- **THE PROBLEM**
Copy the data exactly as it appears, and do not include any pictures.

- **DATA SECTION**
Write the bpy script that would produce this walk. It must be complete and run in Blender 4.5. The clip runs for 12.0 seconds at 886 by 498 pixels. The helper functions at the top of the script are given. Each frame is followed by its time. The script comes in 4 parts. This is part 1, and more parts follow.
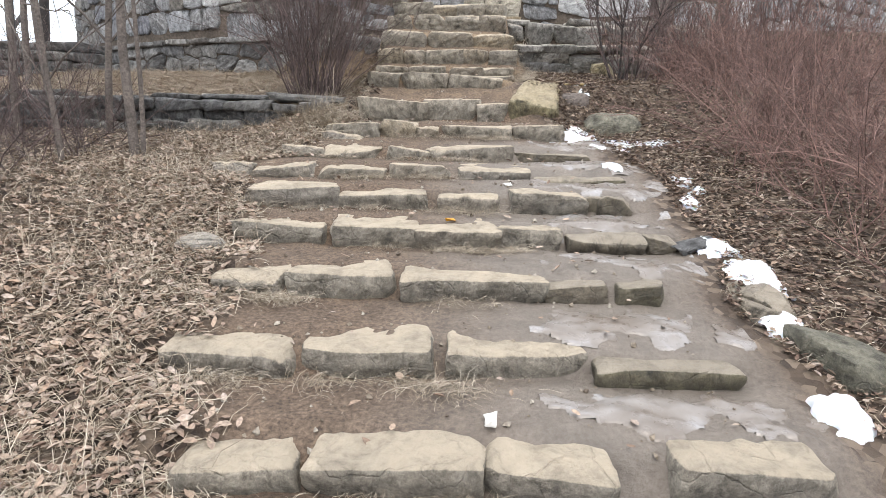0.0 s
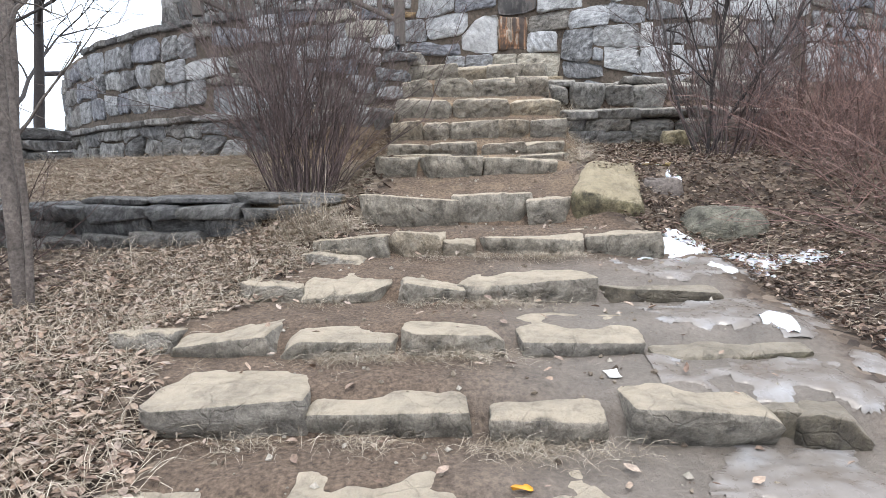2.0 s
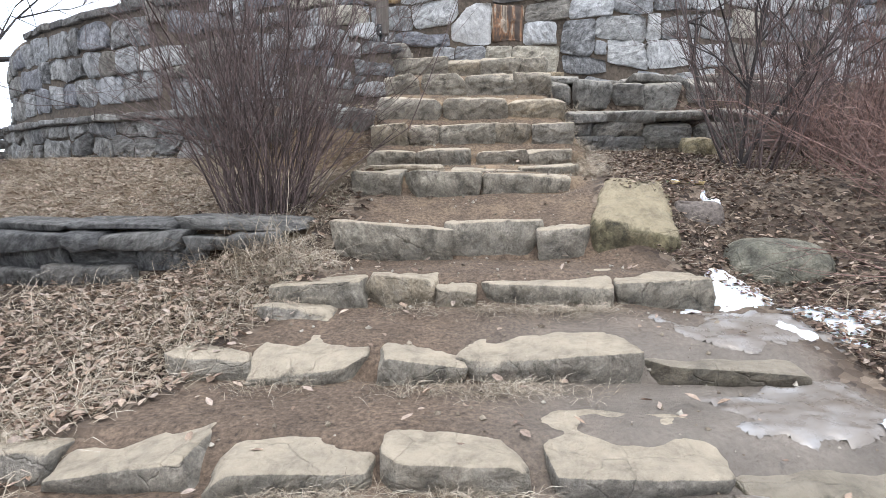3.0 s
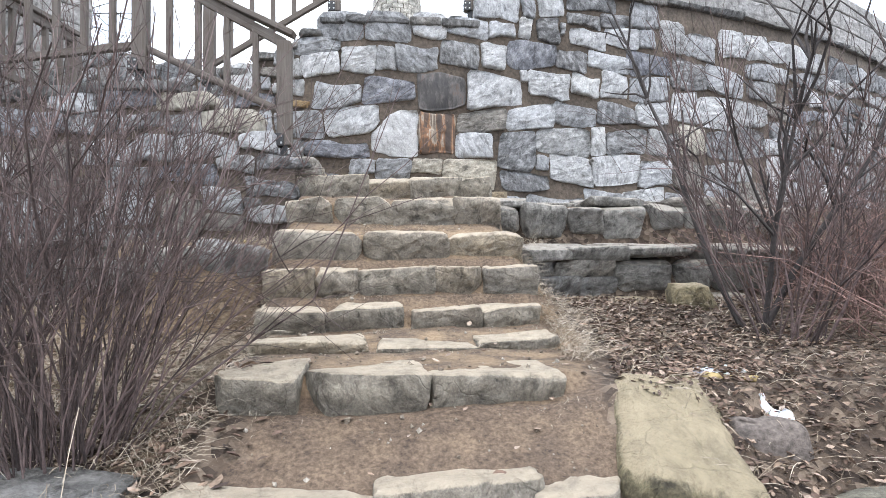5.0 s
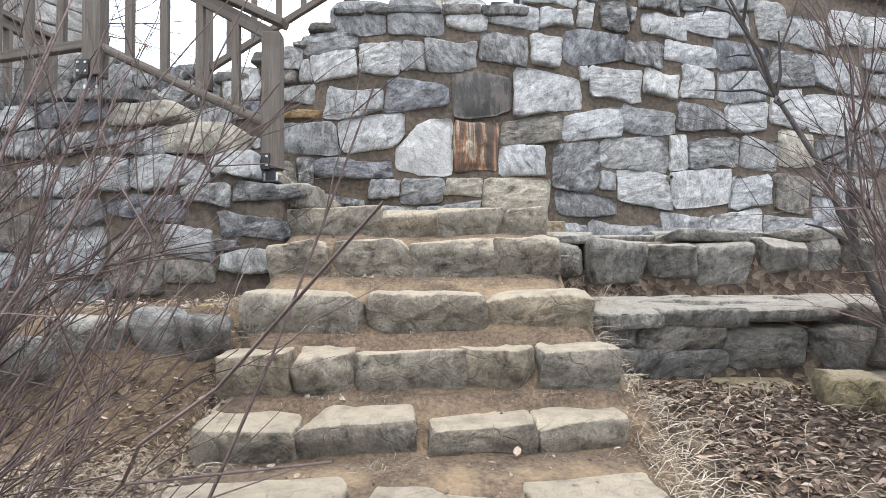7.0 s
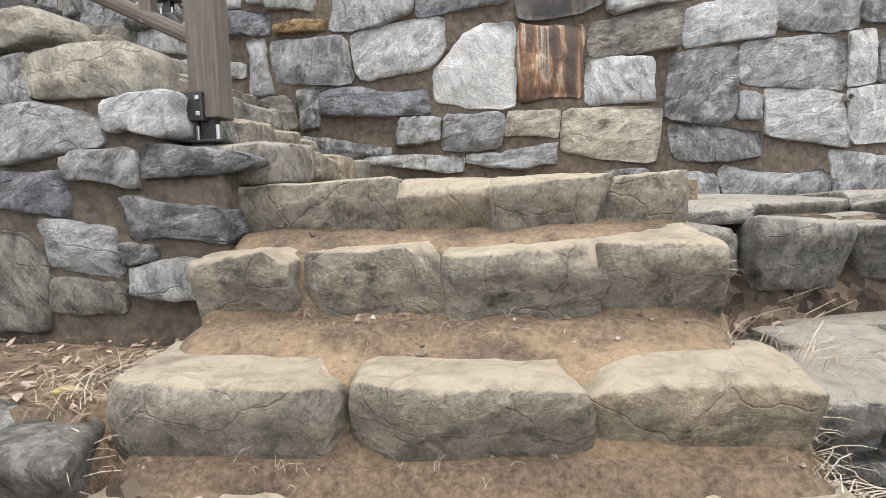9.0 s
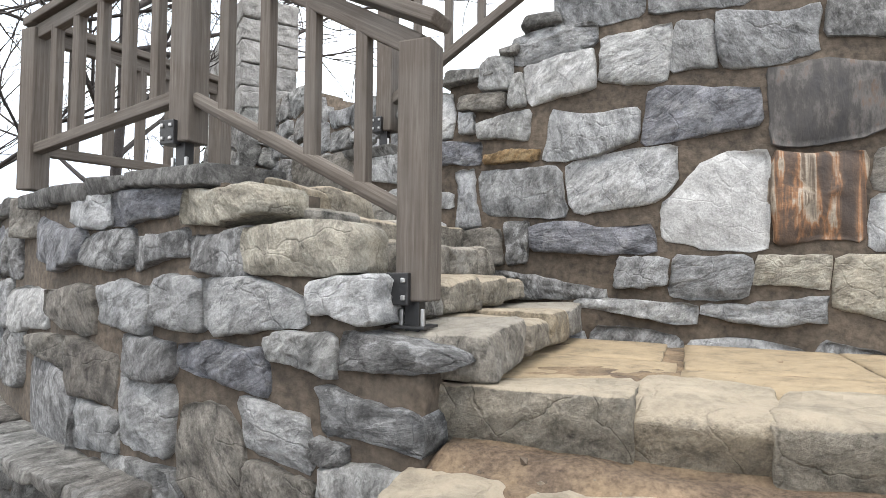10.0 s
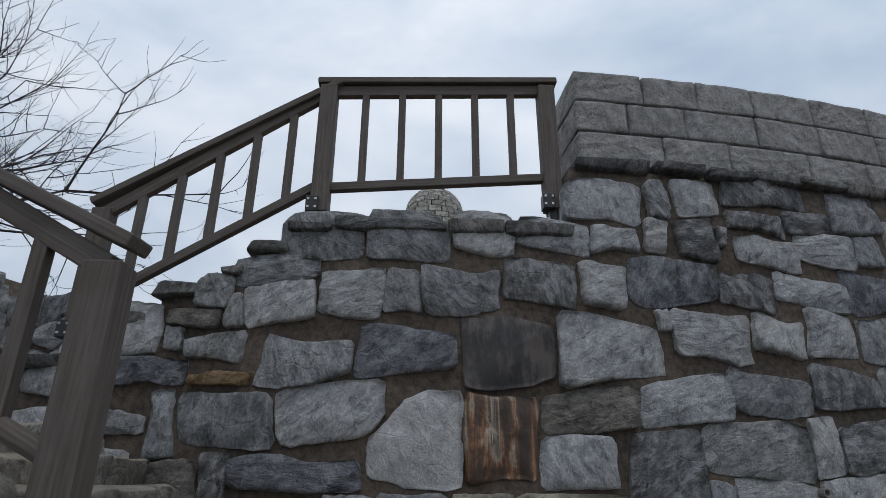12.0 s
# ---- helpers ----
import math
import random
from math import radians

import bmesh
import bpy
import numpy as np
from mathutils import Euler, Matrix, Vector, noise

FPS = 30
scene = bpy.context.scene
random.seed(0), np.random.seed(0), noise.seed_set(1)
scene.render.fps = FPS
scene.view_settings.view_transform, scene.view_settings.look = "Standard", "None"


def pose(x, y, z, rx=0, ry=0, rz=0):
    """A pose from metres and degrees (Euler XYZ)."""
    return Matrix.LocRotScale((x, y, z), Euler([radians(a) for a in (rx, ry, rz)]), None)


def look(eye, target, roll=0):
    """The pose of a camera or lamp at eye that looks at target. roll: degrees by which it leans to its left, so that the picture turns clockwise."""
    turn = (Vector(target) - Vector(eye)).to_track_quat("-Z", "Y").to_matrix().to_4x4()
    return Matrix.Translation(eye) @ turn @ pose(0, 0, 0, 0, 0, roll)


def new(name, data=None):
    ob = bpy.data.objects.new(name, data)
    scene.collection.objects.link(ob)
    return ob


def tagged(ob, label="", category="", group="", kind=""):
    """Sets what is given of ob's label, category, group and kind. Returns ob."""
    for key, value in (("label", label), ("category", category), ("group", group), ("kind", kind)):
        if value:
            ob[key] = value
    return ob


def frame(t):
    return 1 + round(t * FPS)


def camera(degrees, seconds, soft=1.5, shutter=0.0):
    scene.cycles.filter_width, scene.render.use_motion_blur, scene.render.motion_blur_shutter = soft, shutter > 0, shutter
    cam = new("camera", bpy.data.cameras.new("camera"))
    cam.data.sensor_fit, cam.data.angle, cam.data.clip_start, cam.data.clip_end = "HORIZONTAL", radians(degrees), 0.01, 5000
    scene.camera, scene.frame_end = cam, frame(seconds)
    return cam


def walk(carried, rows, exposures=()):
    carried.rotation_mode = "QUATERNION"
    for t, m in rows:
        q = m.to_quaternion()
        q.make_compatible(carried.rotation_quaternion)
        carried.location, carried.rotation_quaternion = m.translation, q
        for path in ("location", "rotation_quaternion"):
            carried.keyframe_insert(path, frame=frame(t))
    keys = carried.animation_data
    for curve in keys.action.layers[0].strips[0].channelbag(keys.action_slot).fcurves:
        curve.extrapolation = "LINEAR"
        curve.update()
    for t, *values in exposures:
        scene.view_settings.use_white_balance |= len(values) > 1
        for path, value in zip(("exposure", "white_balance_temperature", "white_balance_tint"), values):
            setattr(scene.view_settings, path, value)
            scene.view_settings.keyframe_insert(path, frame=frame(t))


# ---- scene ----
cam = camera(73.6, 12.0, soft=0.85)
PATH = [
    (0, (0.104, 0.011, 1.313), (0.065, 1.969, 0.904), 1.2),
    (0.5, (0.108, 0.468, 1.383), (-0.024, 2.446, 1.114), 1.8),
    (1, (0.111, 0.871, 1.474), (0.01, 2.86, 1.293), 2.2),
    (1.5, (0.081, 1.243, 1.535), (-0.067, 3.228, 1.34), 1.8),
    (2, (-0.022, 1.593, 1.612), (-0.146, 3.576, 1.385), -0.8),
    (2.5, (-0.062, 1.948, 1.69), (-0.152, 3.93, 1.435), -0.8),
    (2.7, (-0.081, 2.084, 1.724), (-0.175, 4.065, 1.462), -0.4),
    (4.3, (-0.171, 3.188, 2.007), (-0.018, 5.18, 1.918), -0.9),
    (4.5, (-0.187, 3.3, 2.037), (-0.041, 5.295, 2.01), -0.5),
    (5, (-0.177, 3.567, 2.153), (0.043, 5.554, 2.206), -0.6),
    (5.5, (-0.129, 3.809, 2.248), (0.095, 5.794, 2.352), -0.4),
    (6, (-0.088, 4.084, 2.317), (0.118, 6.072, 2.402), -0.5),
    (6.5, (-0.053, 4.347, 2.374), (0.154, 6.335, 2.437), -0.7),
    (7, (-0.009, 4.626, 2.44), (0.054, 6.623, 2.518), -0.6),
    (7.2, (0.023, 4.745, 2.429), (0.029, 6.744, 2.5), -0.8),
    (8.8, (0.054, 5.858, 2.729), (-0.058, 7.843, 2.509), -1.5),
    (9, (0.052, 5.951, 2.737), (-0.104, 7.937, 2.554), -1.9),
    (9.5, (-0.024, 6.188, 2.941), (-0.402, 8.147, 2.803), -1.3),
    (10, (-0.111, 6.287, 3.086), (-0.876, 8.134, 3.16), 0.6),
    (10.5, (-0.15, 6.288, 3.117), (-0.989, 8.081, 3.394), 1.2),
    (11, (-0.148, 6.295, 3.148), (-0.887, 8.097, 3.603), 2.6),
    (11.5, (-0.047, 6.302, 3.178), (-0.355, 8.173, 3.813), 1.7),
    (12, (-0.003, 6.306, 3.192), (0.077, 8.158, 3.943), 0.2),
]
EXPO = [
    (0, 0.7, 7100, 13), (1.5, 0.72, 6750, 12), (2.5, 0.7, 6700, 12), (5, 1.0, 6650, 12), (7, 0.9, 6850, 11), (9, 0.94, 7350, 12), (9.5, 0.92, 7300, 12),
    (10, 0.92, 7200, 11), (10.5, 0.2, 7000, 11), (11, -0.92, 6750, 11), (11.5, -1.1, 6500, 10), (12, -1.1, 6450, 10)]
walk(cam, [(t, look(eye, target, roll)) for t, eye, target, roll in PATH], EXPO)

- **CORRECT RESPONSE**
Write the bpy script that would produce this walk. It must be complete and run in Blender 4.5. The clip runs for 12.0 seconds at 886 by 498 pixels. The helper functions at the top of the script are given. Each frame is followed by its time. The script comes in 4 parts. This is part 1, and more parts follow.
0.0 s
2.0 s
3.0 s
5.0 s
7.0 s
9.0 s
10.0 s
12.0 s
# ---- helpers ----
import math
import random
from math import radians

import bmesh
import bpy
import numpy as np
from mathutils import Euler, Matrix, Vector, noise

FPS = 30
scene = bpy.context.scene
random.seed(0), np.random.seed(0), noise.seed_set(1)
scene.render.fps = FPS
scene.view_settings.view_transform, scene.view_settings.look = "Standard", "None"


def pose(x, y, z, rx=0, ry=0, rz=0):
    """A pose from metres and degrees (Euler XYZ)."""
    return Matrix.LocRotScale((x, y, z), Euler([radians(a) for a in (rx, ry, rz)]), None)


def look(eye, target, roll=0):
    """The pose of a camera or lamp at eye that looks at target. roll: degrees by which it leans to its left, so that the picture turns clockwise."""
    turn = (Vector(target) - Vector(eye)).to_track_quat("-Z", "Y").to_matrix().to_4x4()
    return Matrix.Translation(eye) @ turn @ pose(0, 0, 0, 0, 0, roll)


def new(name, data=None):
    ob = bpy.data.objects.new(name, data)
    scene.collection.objects.link(ob)
    return ob


def tagged(ob, label="", category="", group="", kind=""):
    """Sets what is given of ob's label, category, group and kind. Returns ob."""
    for key, value in (("label", label), ("category", category), ("group", group), ("kind", kind)):
        if value:
            ob[key] = value
    return ob


def frame(t):
    return 1 + round(t * FPS)


def camera(degrees, seconds, soft=1.5, shutter=0.0):
    scene.cycles.filter_width, scene.render.use_motion_blur, scene.render.motion_blur_shutter = soft, shutter > 0, shutter
    cam = new("camera", bpy.data.cameras.new("camera"))
    cam.data.sensor_fit, cam.data.angle, cam.data.clip_start, cam.data.clip_end = "HORIZONTAL", radians(degrees), 0.01, 5000
    scene.camera, scene.frame_end = cam, frame(seconds)
    return cam


def walk(carried, rows, exposures=()):
    carried.rotation_mode = "QUATERNION"
    for t, m in rows:
        q = m.to_quaternion()
        q.make_compatible(carried.rotation_quaternion)
        carried.location, carried.rotation_quaternion = m.translation, q
        for path in ("location", "rotation_quaternion"):
            carried.keyframe_insert(path, frame=frame(t))
    keys = carried.animation_data
    for curve in keys.action.layers[0].strips[0].channelbag(keys.action_slot).fcurves:
        curve.extrapolation = "LINEAR"
        curve.update()
    for t, *values in exposures:
        scene.view_settings.use_white_balance |= len(values) > 1
        for path, value in zip(("exposure", "white_balance_temperature", "white_balance_tint"), values):
            setattr(scene.view_settings, path, value)
            scene.view_settings.keyframe_insert(path, frame=frame(t))


# ---- scene ----
cam = camera(73.6, 12.0, soft=0.85)
PATH = [
    (0, (0.104, 0.011, 1.313), (0.065, 1.969, 0.904), 1.2),
    (0.5, (0.108, 0.468, 1.383), (-0.024, 2.446, 1.114), 1.8),
    (1, (0.111, 0.871, 1.474), (0.01, 2.86, 1.293), 2.2),
    (1.5, (0.081, 1.243, 1.535), (-0.067, 3.228, 1.34), 1.8),
    (2, (-0.022, 1.593, 1.612), (-0.146, 3.576, 1.385), -0.8),
    (2.5, (-0.062, 1.948, 1.69), (-0.152, 3.93, 1.435), -0.8),
    (2.7, (-0.081, 2.084, 1.724), (-0.175, 4.065, 1.462), -0.4),
    (4.3, (-0.171, 3.188, 2.007), (-0.018, 5.18, 1.918), -0.9),
    (4.5, (-0.187, 3.3, 2.037), (-0.041, 5.295, 2.01), -0.5),
    (5, (-0.177, 3.567, 2.153), (0.043, 5.554, 2.206), -0.6),
    (5.5, (-0.129, 3.809, 2.248), (0.095, 5.794, 2.352), -0.4),
    (6, (-0.088, 4.084, 2.317), (0.118, 6.072, 2.402), -0.5),
    (6.5, (-0.053, 4.347, 2.374), (0.154, 6.335, 2.437), -0.7),
    (7, (-0.009, 4.626, 2.44), (0.054, 6.623, 2.518), -0.6),
    (7.2, (0.023, 4.745, 2.429), (0.029, 6.744, 2.5), -0.8),
    (8.8, (0.054, 5.858, 2.729), (-0.058, 7.843, 2.509), -1.5),
    (9, (0.052, 5.951, 2.737), (-0.104, 7.937, 2.554), -1.9),
    (9.5, (-0.024, 6.188, 2.941), (-0.402, 8.147, 2.803), -1.3),
    (10, (-0.111, 6.287, 3.086), (-0.876, 8.134, 3.16), 0.6),
    (10.5, (-0.15, 6.288, 3.117), (-0.989, 8.081, 3.394), 1.2),
    (11, (-0.148, 6.295, 3.148), (-0.887, 8.097, 3.603), 2.6),
    (11.5, (-0.047, 6.302, 3.178), (-0.355, 8.173, 3.813), 1.7),
    (12, (-0.003, 6.306, 3.192), (0.077, 8.158, 3.943), 0.2),
]
EXPO = [
    (0, 0.7, 7100, 13), (1.5, 0.72, 6750, 12), (2.5, 0.7, 6700, 12), (5, 1.0, 6650, 12), (7, 0.9, 6850, 11), (9, 0.94, 7350, 12), (9.5, 0.92, 7300, 12),
    (10, 0.92, 7200, 11), (10.5, 0.2, 7000, 11), (11, -0.92, 6750, 11), (11.5, -1.1, 6500, 10), (12, -1.1, 6450, 10)]
walk(cam, [(t, look(eye, target, roll)) for t, eye, target, roll in PATH], EXPO)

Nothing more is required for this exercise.